=== The problem ===
Retype the whole listing, please, keeping every line exact and dropping the pictures.
-- Begin --
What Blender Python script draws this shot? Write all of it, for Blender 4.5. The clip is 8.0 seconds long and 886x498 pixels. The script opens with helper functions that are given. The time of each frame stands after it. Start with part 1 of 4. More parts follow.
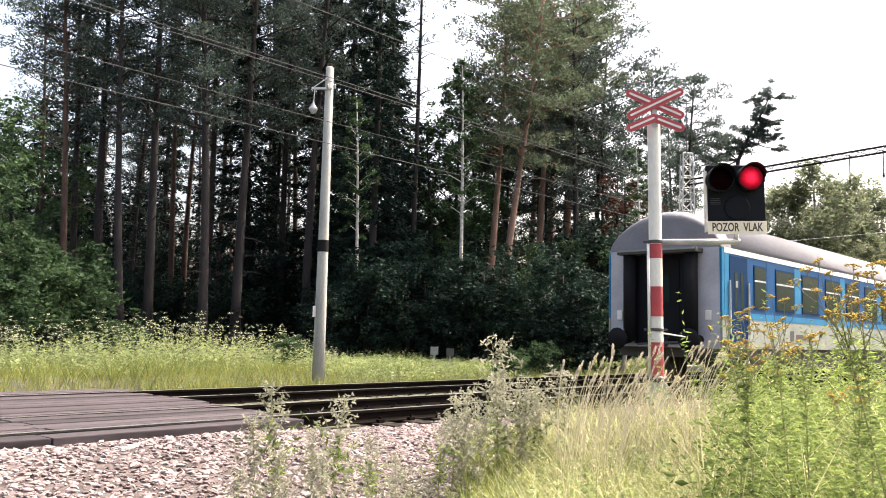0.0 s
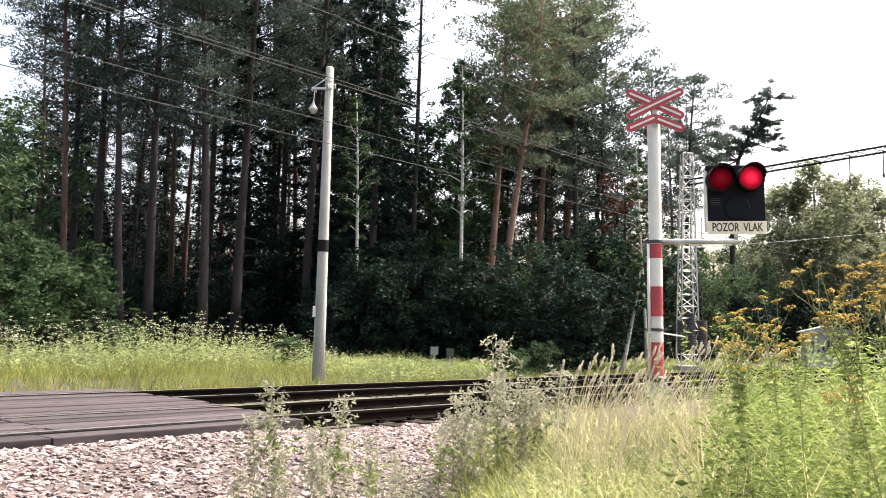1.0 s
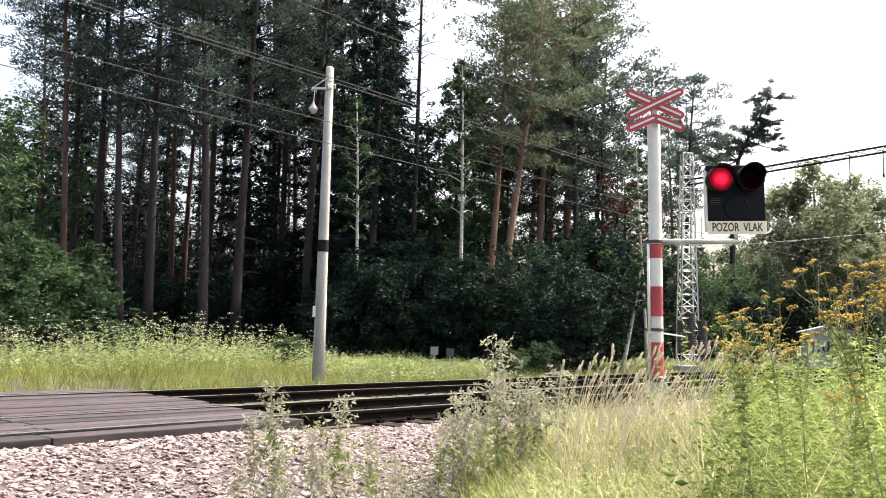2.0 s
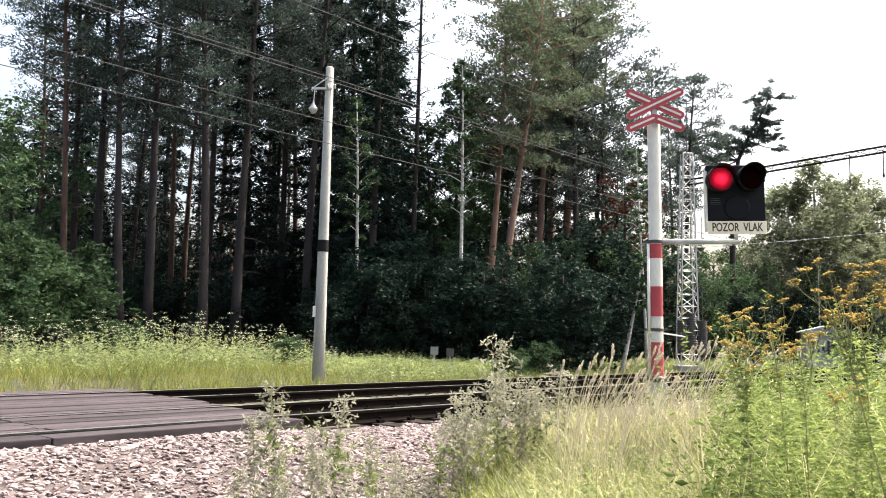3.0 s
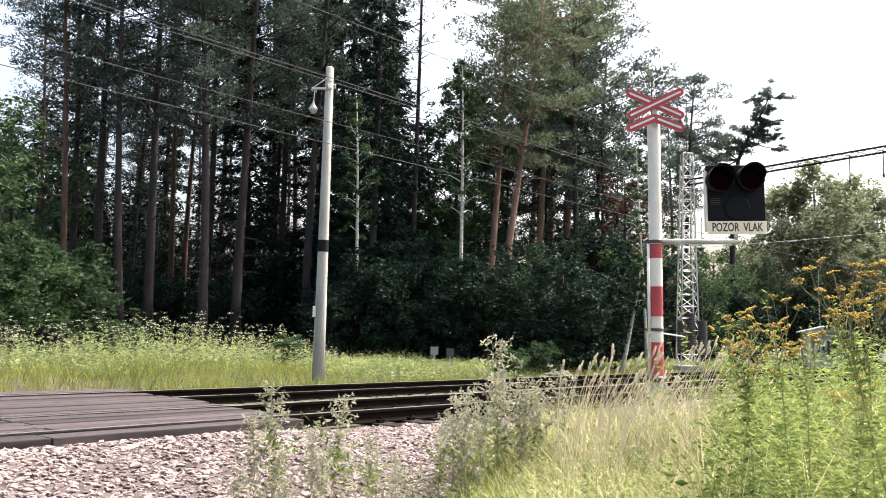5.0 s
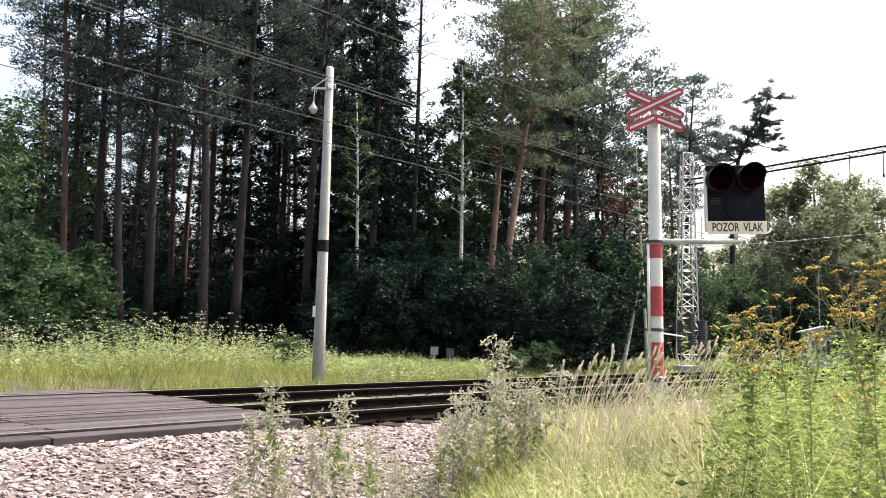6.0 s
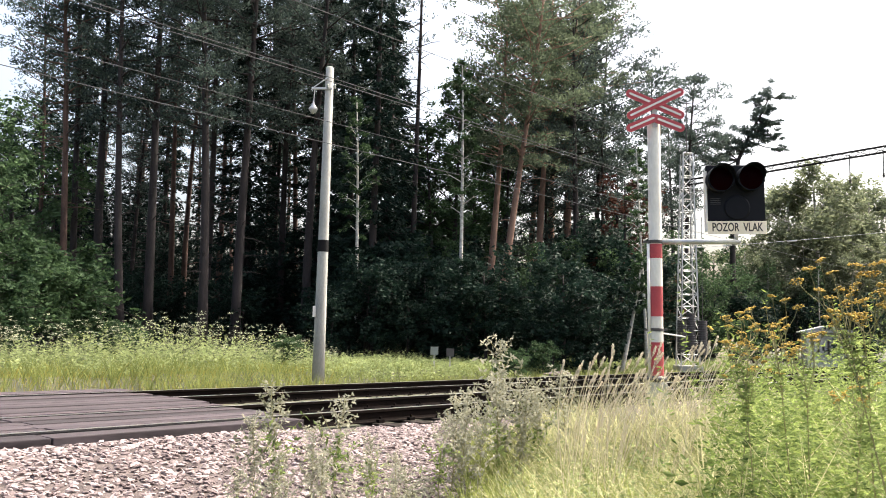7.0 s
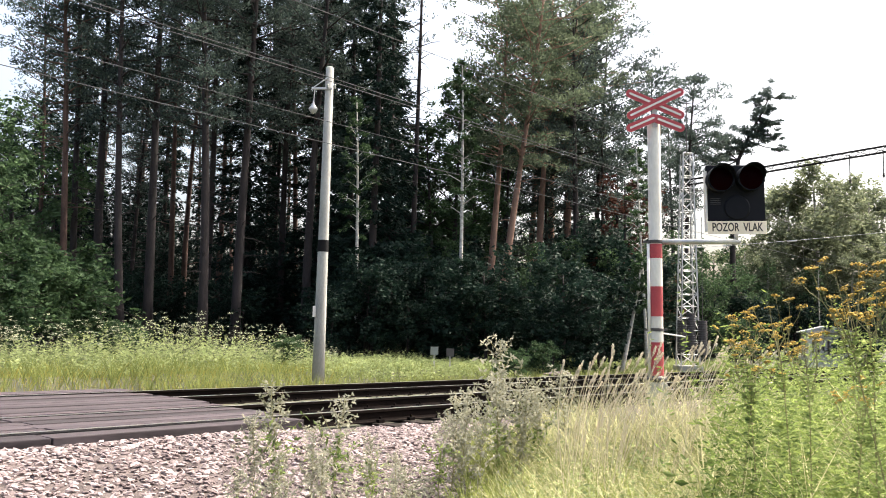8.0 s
-- End --
=== Finished task ===
What Blender Python script draws this shot? Write all of it, for Blender 4.5. The clip is 8.0 seconds long and 886x498 pixels. The script opens with helper functions that are given. The time of each frame stands after it. Start with part 1 of 4. More parts follow.
0.0 s
1.0 s
2.0 s
3.0 s
5.0 s
6.0 s
7.0 s
8.0 s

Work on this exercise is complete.